提示: 在 Visual Studio 的 Disassembly窗口可以查看运行时的汇编代码. 例如在支持 Avx指令集的机器上运行时, Vectors.ShiftLeft_Const 会被内联编译优化为使用 vpsllw 指令. 且对于常量值(1), 会被编译为指令的立即数.

Vectors.ShiftLeft_use_inline.png

例2: 使用 Vectors.ShiftLeft_Args 与 Vectors.ShiftLeft_Core, 能将部分运算挪到循环外去提前处理. 例如在支持 Avx指令集的机器上运行时, 会在循环外设置好 xmm1, 随后在内循环的vpsllw指令里使用了它. 且这里展示了: 内联编译优化消除了冗余的 xmm/ymm 转换.

Vectors.ShiftLeft_Core_use_inline.png

简介

本库为向量类型提供了许多重要的算术方法(如 Shift, Shuffle, NarrowSaturate)及常数, 使您能更方便的编写跨平台的SIMD运算代码。它充分利用了 X86、Arm架构的内在函数实现硬件加速，且能够享受内联编译优化。

常用类型：

Vectors: 为向量类型, 提供了常用工具函数, e.g. Create(T/T[]/Span/ReadOnlySpan), CreatePadding, CreateRotate, CreateByFunc, CreateByDouble … 它还为向量提供了特征方法, e.g. ShiftLeft、ShiftRightArithmetic、ShiftRightLogical、Shuffle …
Vectors<T>: 为向量类型, 提供了各种元素类型的常数. e.g. Serial, SerialDesc, XyzwWMask, MantissaMask, MaxValue, MinValue, NormOne, FixedOne, E, Pi, Tau, VMaxByte, VReciprocalMaxSByte …
Vector64s/Vector128s/Vector256s: 为固定位宽的向量（Vector64/Vector128/Vector256），提供了常用工具函数与特征方法.
Vector64s<T>/Vector128s<T>/Vector256s<T>: 为固定位宽的向量，提供了各种元素类型的常数.
Scalars: 为标量类型, 提供了各种工具函数. e.g.
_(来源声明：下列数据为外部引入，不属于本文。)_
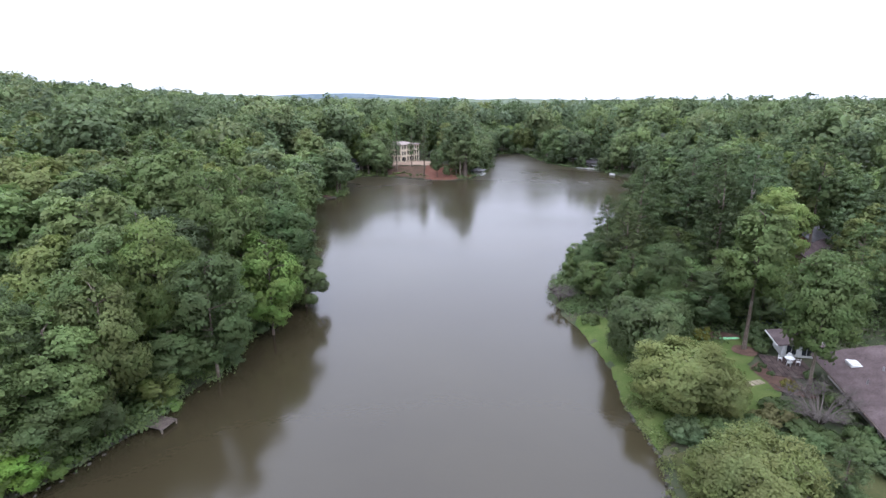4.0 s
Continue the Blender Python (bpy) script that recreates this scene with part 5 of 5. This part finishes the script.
for i in range(22):
    x = 39 + rng.uniform(0, 15.5)
    y = 232 - (x - 39) * 0.95 + rng.uniform(0.5, 5.5)
    tree(f"bush{i % 2}", x, y, rng.uniform(0.5, 1.5), 0.9, shade(rng, (OLIVE, DEEP, MID)[i % 3]), rng.uniform(0, 6.28), label="small scrubby bush on the weedy slope")
for i, x in enumerate(range(34, 84, 5)):
    tree(f"broad_dist{i % 4}" if i % 2 else f"pine_dist{i % 3}", x, 270 + rng.uniform(-3, 5), rng.uniform(22, 27), 1.05, shade(rng, (DEEP, MID, BLUE)[i % 3]), rng.uniform(0, 6.28))


# a bare twiggy shrub below the house
def bare_shrub(x, y, height, radius):
    t = thing("bare_shrub", pose(x, y, ground_at(x, y)), "large leafless grey shrub of tangled twigs", "bush")
    for b in range(int(6 * radius)):
        a, tubes_ = rng.uniform(0, 6.283), []
        tip = Vector((math.cos(a) * radius * rng.uniform(0.5, 1), math.sin(a) * radius * rng.uniform(0.5, 1), height * rng.uniform(0.6, 1)))
        mid = tip * 0.5 + Vector((0, 0, height * 0.2))
        tubes_.append(tube([(0, 0, -0.2), mid, tip], [0.09, 0.06, 0.02], 5))
        for k in range(26):
            f = rng.uniform(0.25, 1)
            at = mid.lerp(tip, f)
            end = at + Vector((rng.normal(0, 0.8), rng.normal(0, 0.8), rng.uniform(0.1, 0.9)))
            tubes_.append(tube([at, at.lerp(end, 0.5) + Vector((0, 0, 0.1)), end], [0.026, 0.016, 0.006], 4))
        part("branch", joined_tubes("branch", tubes_, TWIG), None, t)


bare_shrub(39.2, 22.0, 3.6, 5.3)
bare_shrub(31.9, 64.6, 2.4, 2.8)


# small white marker posts on the far grass
def marker_post(x, y):
    t = thing("marker_post", pose(x, y, ground_at(x, y)), "short pale marker post with a white cap on the lakeside grass", "post", "white posts on the far grass")
    part("post", boxed(-0.09, 0.09, -0.09, 0.09, -0.2, 0.45, bevel=0.02), POST, t)
    part("cap", boxed(-0.12, 0.12, -0.12, 0.12, 0.45, 0.5, bevel=0.02), WHITE, t)


for x, y in ((138.2, 163.5), (137.8, 157.4), (135.0, 146.6)):
    marker_post(x, y)
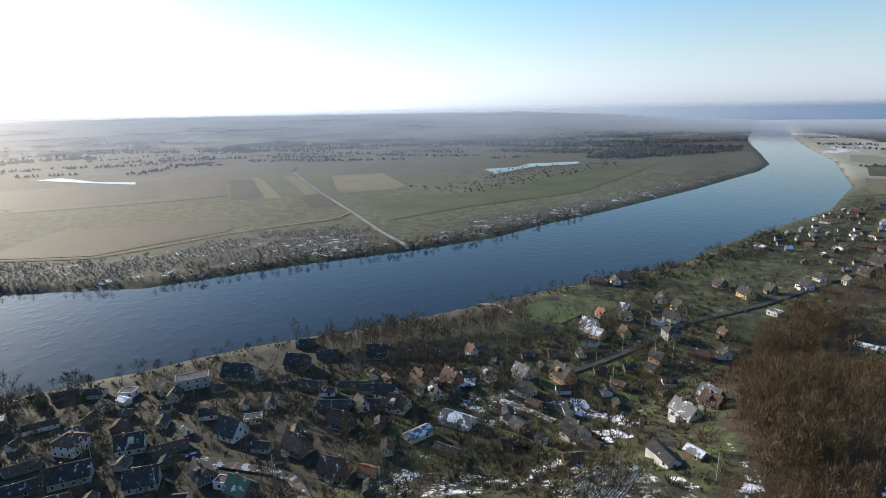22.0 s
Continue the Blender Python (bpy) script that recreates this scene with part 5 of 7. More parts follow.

GetByDouble, GetFixedByDouble, GetByBits, GetBitsMask …
Scalars<T>: 为标量类型, 提供了许多常数. e.g. ExponentBits, MantissaBits, MantissaMask, MaxValue, MinValue, NormOne, FixedOne, E, Pi, Tau, VMaxByte, VReciprocalMaxSByte …
VectorTextUtil: 提供了一些向量的文本性工具函数. e.g. GetHex, Format, WriteLine …

特征方法:

支持 .NET Standard 2.1 新增的向量方法: ConvertToDouble, ConvertToInt32, ConvertToInt64, ConvertToSingle, ConvertToUInt32, ConvertToUInt64, Narrow, Widen .
支持 .NET 5.0 新增的向量方法: Ceiling, Floor .
支持 .NET 6.0 新增的向量方法: Sum .
支持 .NET 7.0 新增的向量方法: ExtractMostSignificantBits, Shuffle, ShiftLeft, ShiftRightArithmetic, ShiftRightLogical .
提供缩窄饱和的向量方法: YNarrowSaturate, YNarrowSaturateUnsigned .
提供舍入的向量方法: YRoundToEven, YRoundToZero .
提供换位的向量方法: YShuffleInsert, YShuffleKernel, YShuffleG2, YShuffleG4, YShuffleG4X2 . 且提供了 ShuffleControlG2/ShuffleControlG4 enum.
…
完整列表: TraitsMethodList

支持的指令集:

x86
- 256位向量: Avx, Avx2 .
Arm
- 128位向量: AdvSimd .

入门指南

1) 通过NuGet安装

可在’包管理器控制台’里输入以下命令, 或是使用’包管理器’GUI来安装本库.

NuGet: PM> Install-Package VectorTraits

2) 用法示例

静态类 Vectors 提供了许多方法, 例如 CreateRotate, ShiftLeft, Shuffle.
泛型结构体 Vectors<T> 为常用常数提供了字段.

范例代码在 samples/VectorTraits.Sample 文件夹. 源代码如下.

using System;
using System.IO;
using System.Numerics;
#if NETCOREAPP3_0_OR_GREATER
using System.Runtime.Intrinsics;
#endif
using Zyl.VectorTraits;

namespace Zyl.VectorTraits.Sample {
    class Program {
        private static readonly TextWriter writer = Console.Out;
        static void Main(string[] args) {
            writer.WriteLine("VectorTraits.Sample");
            writer.WriteLine();
            VectorTraitsGlobal.Init(); // Initialization (初始化).
            TraitsOutput.OutputEnvironment(writer); // Output environment info. It depends on `VectorTraits.InfoInc`. This row can be deleted when only VectorTraits are used (输出环境信息. 它依赖 `VectorTraits.InfoInc`. 当仅使用 VectorTraits 时, 可以删除本行).
            writer.WriteLine();

            // -- Start --
            Vector<short> src = Vectors.CreateRotate<short>(0, 1, 2, 3, 4, 5, 6, 7); // The `Vectors` class provides some methods. For example, 'CreateRotate' is rotate fill (`Vectors` 类提供了许多方法. 例如 `CreateRotate` 是旋转填充).
            VectorTextUtil.WriteLine(writer, "src:\t{0}", src); // It can not only format the string, but also display the hexadecimal of each element in the vector on the right Easy to view vector data (它不仅能格式化字符串, 且会在右侧显示向量中各元素的十六进制. 便于查看向量数据).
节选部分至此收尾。